Here's an anecdotal illustration. My Dad sold metalworking machinery for a living. He had a number of product lines for which he was sole distributor. His region covered 3 states and half of two others That's an area of about 350,000 square miles or almost 4 times the size of the U.K. When he went to the Dakotas, he would have to travel hundreds of miles between individual sales calls. By contrast, he knew distributors in Chicago whose region might be a couple of square miles. (And yet, not far from Chicago, you can find rural Illinois, Indiana, and Wisconsin which have similar population density to much of Minnesota.)

I also did deliveries and helped with installations in some of these areas. I spent a week on two separate occasions, installing safety equipment in a biggish (biggish for the size of town) factory in Canton, South Dakota. I don't know for a fact, but I suspect the firm in question was the biggest game in town. To me, at the time, Canton was the middle of nowhere. To my wife (who grew up in Glasgow) Elk River, MN where I grew up was the middle of nowhere. It's all relative.

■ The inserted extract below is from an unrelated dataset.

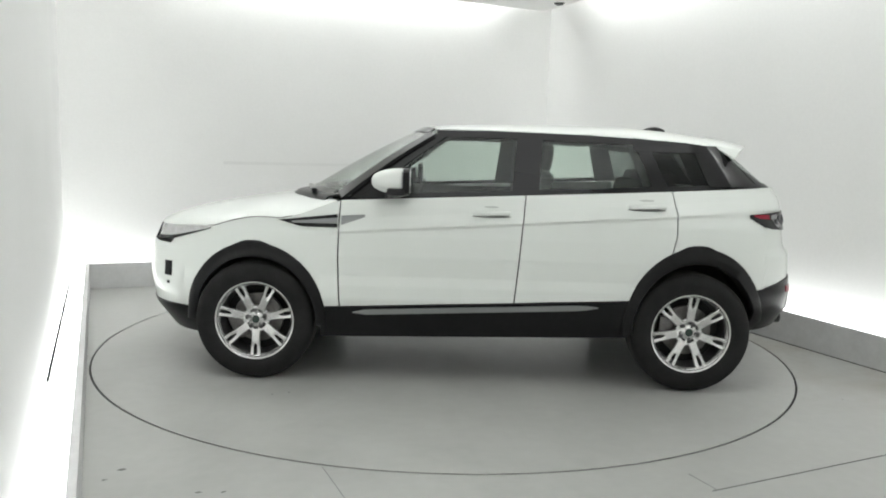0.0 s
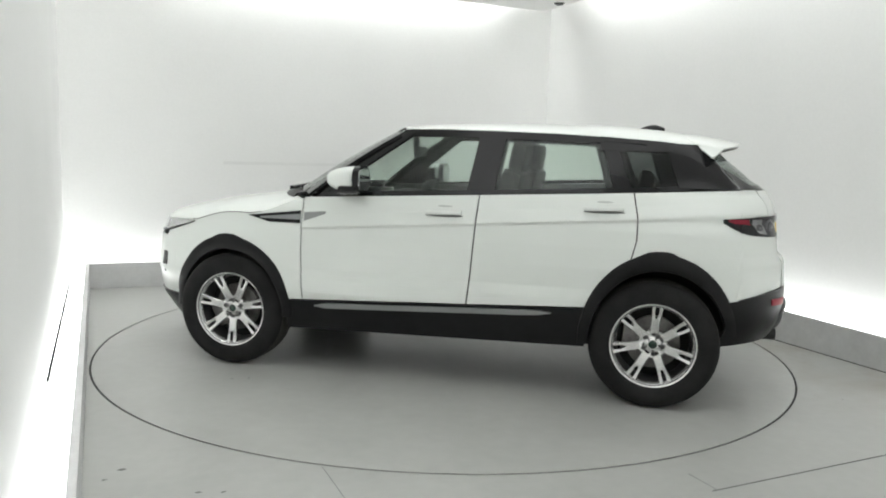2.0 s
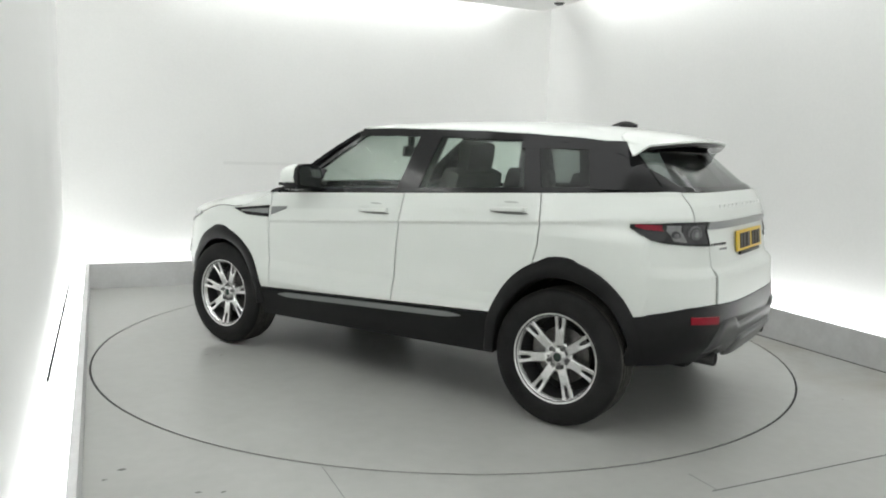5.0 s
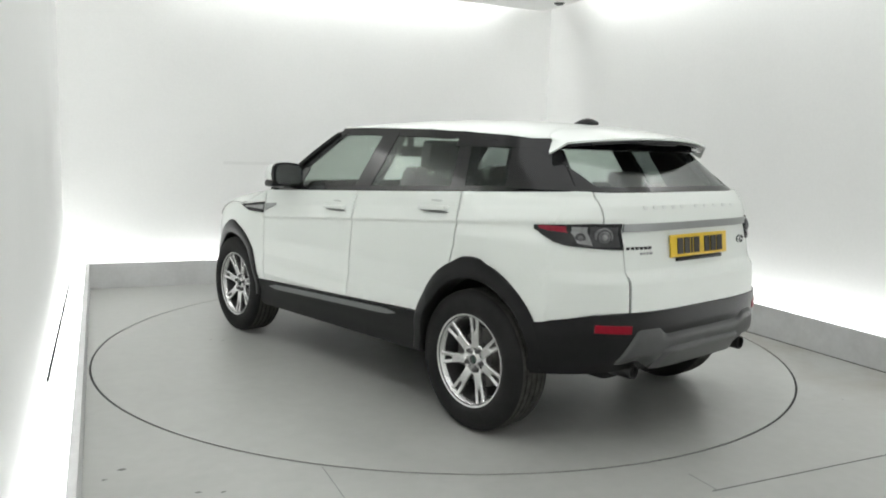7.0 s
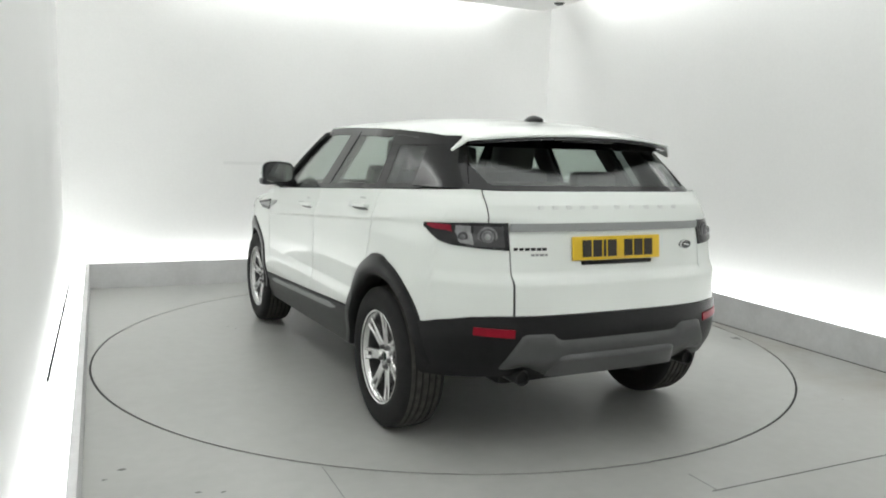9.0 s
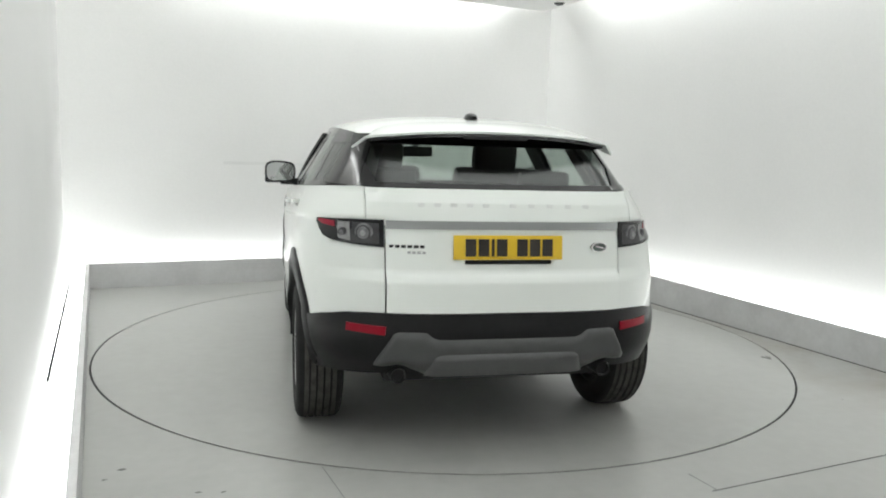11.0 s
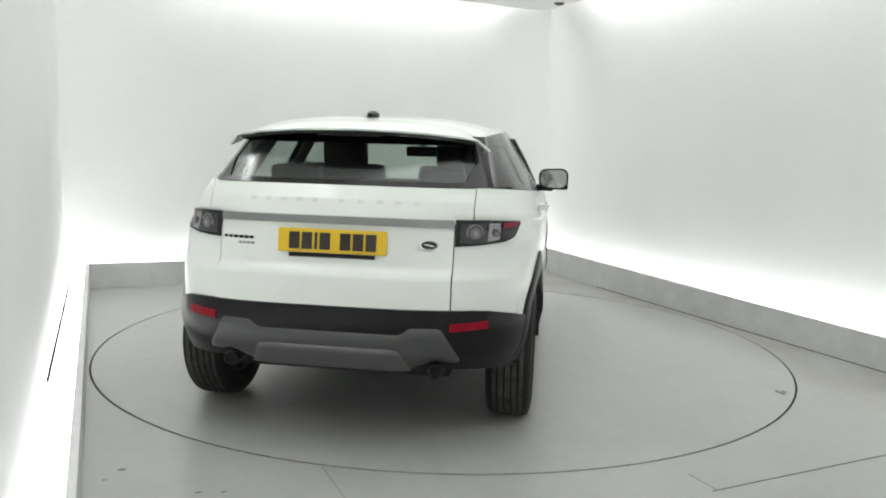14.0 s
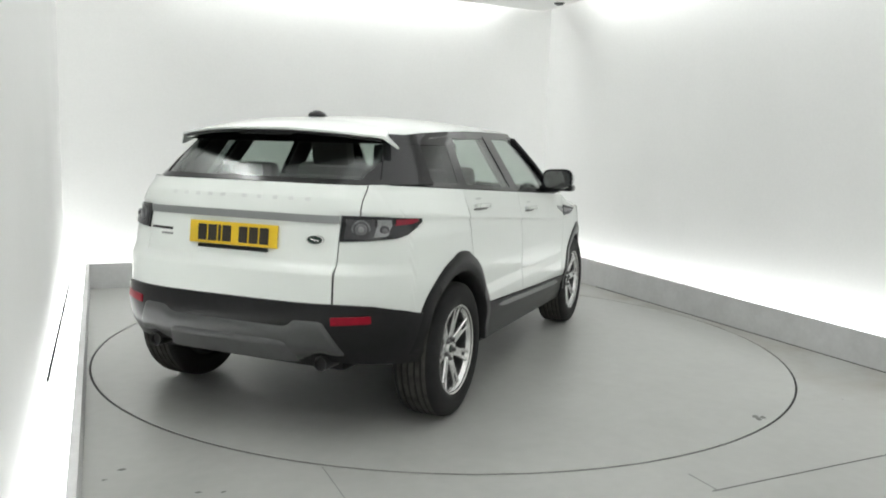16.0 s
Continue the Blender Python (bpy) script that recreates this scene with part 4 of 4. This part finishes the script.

Now, that's not to say that there aren't times when Americans drive their cars when they can walk or cycle. (You're reading the rantings of a cyclist after all; but one who cycles for the love of it rather than because I think I'll singlehandedly save the planet by doing so.) But the amount of wasteful energy consumption in the U.S. pales into insignificance, when you realise the demographic demands for energy.

Now many Americans may recognise some of what I've written about; but until you've lived elsewhere, I don't think many willl recognise the significance in relation to other parts of the world. (I certainly didn't until I had lived over here for some length of time.)

As far as global warming goes. I have no intention of debating it, other than to say that the media will generally indicate that scientific consensus is much more in agreement than it really is.